Le Syndicat Mixte Autolib’ a mis en avant le fait que le recours à des véhicules électriques ne justifiait pas par lui-même une aide publique parce que le coût complet sur sa durée (TCO) d’un véhicule électrique est susceptible d’être équivalent à celui d’un véhicule thermique équivalent. En revanche il a souligné que le déploiement de véhicules électriques implique nécessairement le déploiement d’une infrastructure de recharge. Les travaux menés dans le cadre du Livre Vert sur les infrastructures de recharge ouvertes au public pour les véhicules « décarbonés », dirigé par le sénateur Louis Nègre, ont d’ailleurs montré que ces infrastructures sur la voie publique n’avaient pas de rentabilité économique par elles-mêmes mais étaient un préalable indispensable à la généralisation de véhicules électriques, ce qui justifie la prise en charge financière de leur déploiement par les collectivités locales et l’Etat.

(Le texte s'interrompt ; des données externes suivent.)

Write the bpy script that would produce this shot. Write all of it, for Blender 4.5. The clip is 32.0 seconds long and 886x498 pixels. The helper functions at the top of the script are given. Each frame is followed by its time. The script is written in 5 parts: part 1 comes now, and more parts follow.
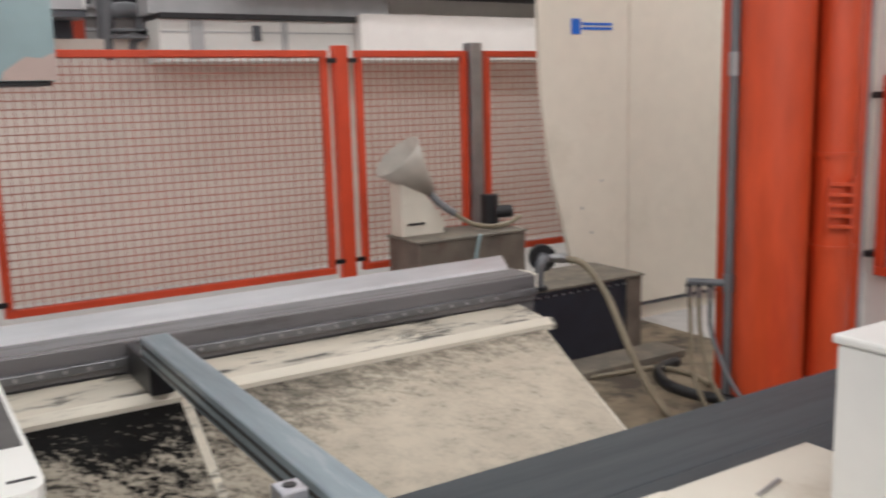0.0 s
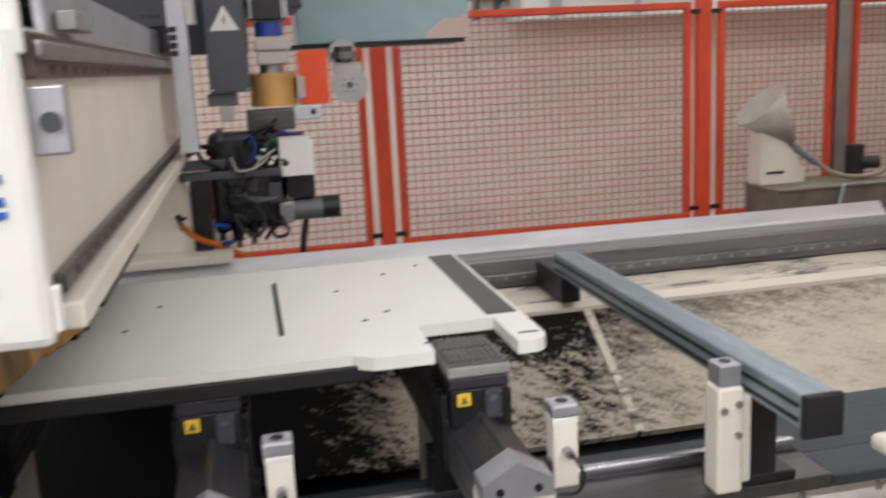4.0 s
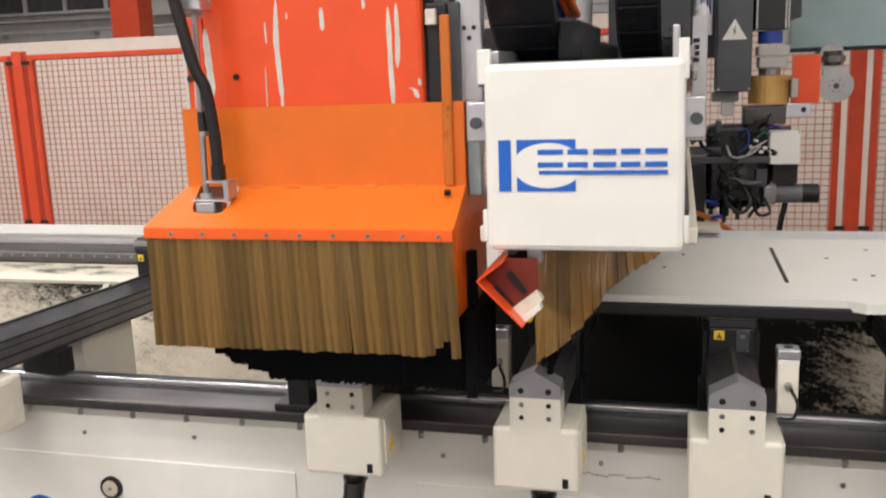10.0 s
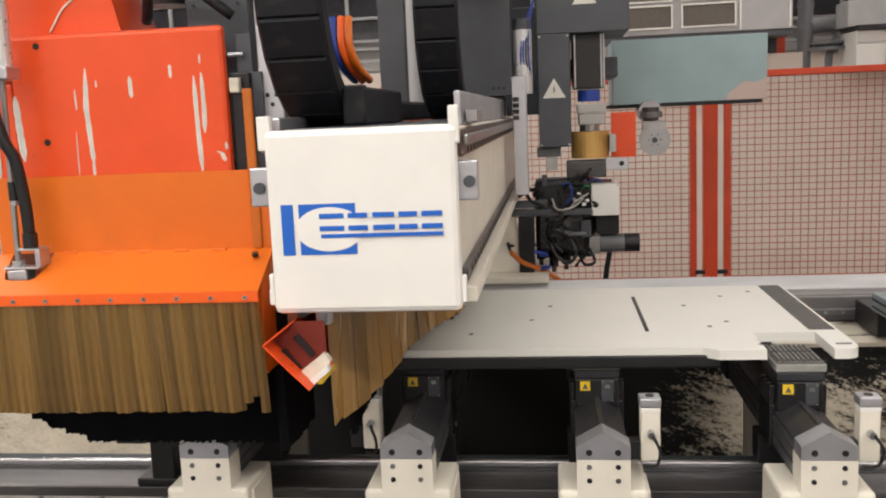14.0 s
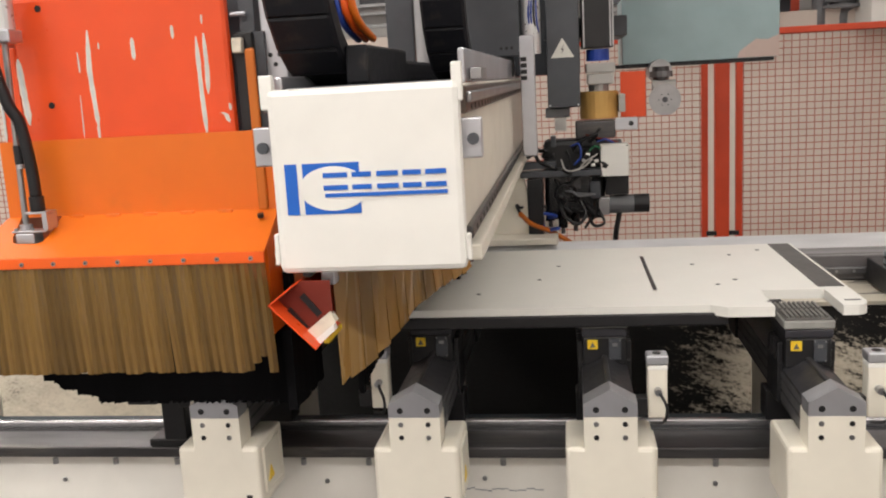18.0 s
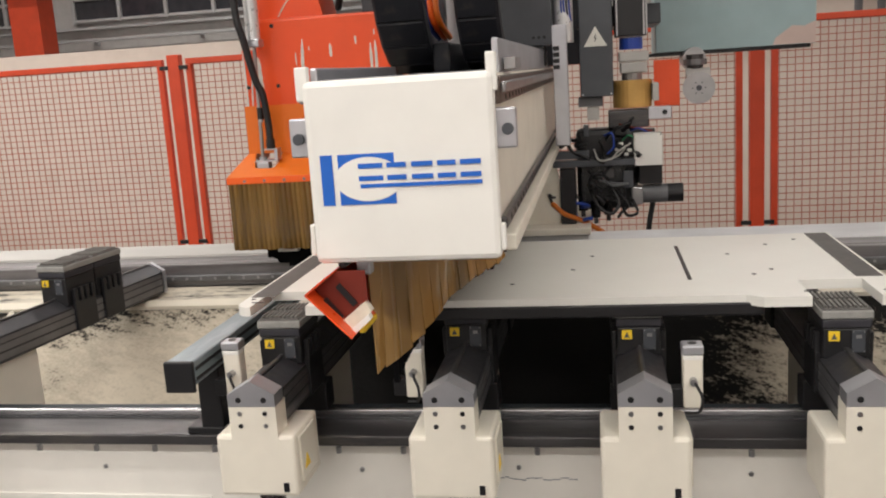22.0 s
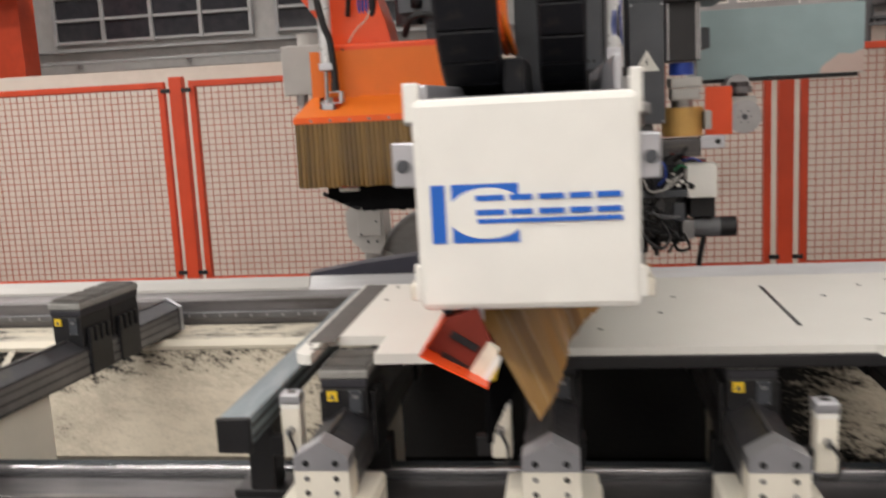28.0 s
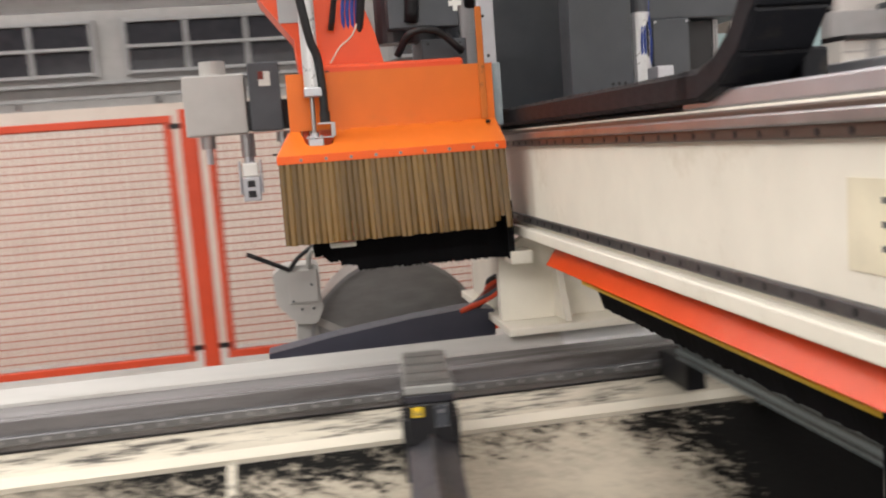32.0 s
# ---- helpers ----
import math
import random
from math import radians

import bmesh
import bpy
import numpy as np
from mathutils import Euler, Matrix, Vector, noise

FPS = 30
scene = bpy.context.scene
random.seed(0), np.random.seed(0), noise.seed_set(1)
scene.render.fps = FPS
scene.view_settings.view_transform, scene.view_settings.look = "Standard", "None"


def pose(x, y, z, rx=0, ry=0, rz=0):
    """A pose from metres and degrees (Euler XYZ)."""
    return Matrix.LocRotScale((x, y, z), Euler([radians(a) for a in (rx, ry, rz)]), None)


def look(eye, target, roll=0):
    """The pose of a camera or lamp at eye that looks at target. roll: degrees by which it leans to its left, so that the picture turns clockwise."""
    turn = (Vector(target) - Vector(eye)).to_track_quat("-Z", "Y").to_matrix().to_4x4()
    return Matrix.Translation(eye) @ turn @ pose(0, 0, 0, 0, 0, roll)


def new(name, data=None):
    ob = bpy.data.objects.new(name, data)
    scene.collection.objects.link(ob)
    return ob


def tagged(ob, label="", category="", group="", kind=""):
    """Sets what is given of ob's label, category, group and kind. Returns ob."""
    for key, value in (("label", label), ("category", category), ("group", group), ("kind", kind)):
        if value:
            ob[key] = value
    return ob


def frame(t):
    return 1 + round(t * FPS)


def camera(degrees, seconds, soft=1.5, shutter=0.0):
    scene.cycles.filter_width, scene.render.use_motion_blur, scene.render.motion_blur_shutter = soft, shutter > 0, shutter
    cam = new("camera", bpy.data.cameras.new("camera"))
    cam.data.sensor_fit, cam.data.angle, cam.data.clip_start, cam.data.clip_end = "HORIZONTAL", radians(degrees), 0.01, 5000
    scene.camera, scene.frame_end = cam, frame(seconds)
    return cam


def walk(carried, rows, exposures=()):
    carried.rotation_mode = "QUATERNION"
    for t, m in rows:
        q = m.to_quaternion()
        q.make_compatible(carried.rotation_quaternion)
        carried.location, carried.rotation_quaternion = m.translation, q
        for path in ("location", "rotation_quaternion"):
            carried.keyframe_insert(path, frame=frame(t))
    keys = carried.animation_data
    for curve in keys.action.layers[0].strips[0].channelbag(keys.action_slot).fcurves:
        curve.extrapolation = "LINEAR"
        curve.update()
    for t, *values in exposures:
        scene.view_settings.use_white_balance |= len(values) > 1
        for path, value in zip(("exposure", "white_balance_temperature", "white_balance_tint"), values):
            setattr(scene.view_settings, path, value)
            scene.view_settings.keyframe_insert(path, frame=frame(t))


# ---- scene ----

Par conséquent le Syndicat Mixte a décidé d’accorder dans le contrat de DSP un financement pour le déploiement des infrastructures de recharge nécessaires au projet. Tant que le montant de l’aide est inférieur à la subvention d’investissement versée, cette aide dispose d’une base juridique solide. Ce financement est d’un montant maximum de 60 000€, mais a atteint 50 000€ pour l’essentiel des stations déployées.

Pour obtenir cette subvention la société Autolib’ (groupe Bolloré) doit ainsi constituer un dossier pour chaque station déployée avec les justificatifs de dépenses (factures des différentes prestations liées à l’installation des stations). Sur la base de ces dossiers, le Syndicat Mixte verse à Autolib’ le montant de subvention prévu.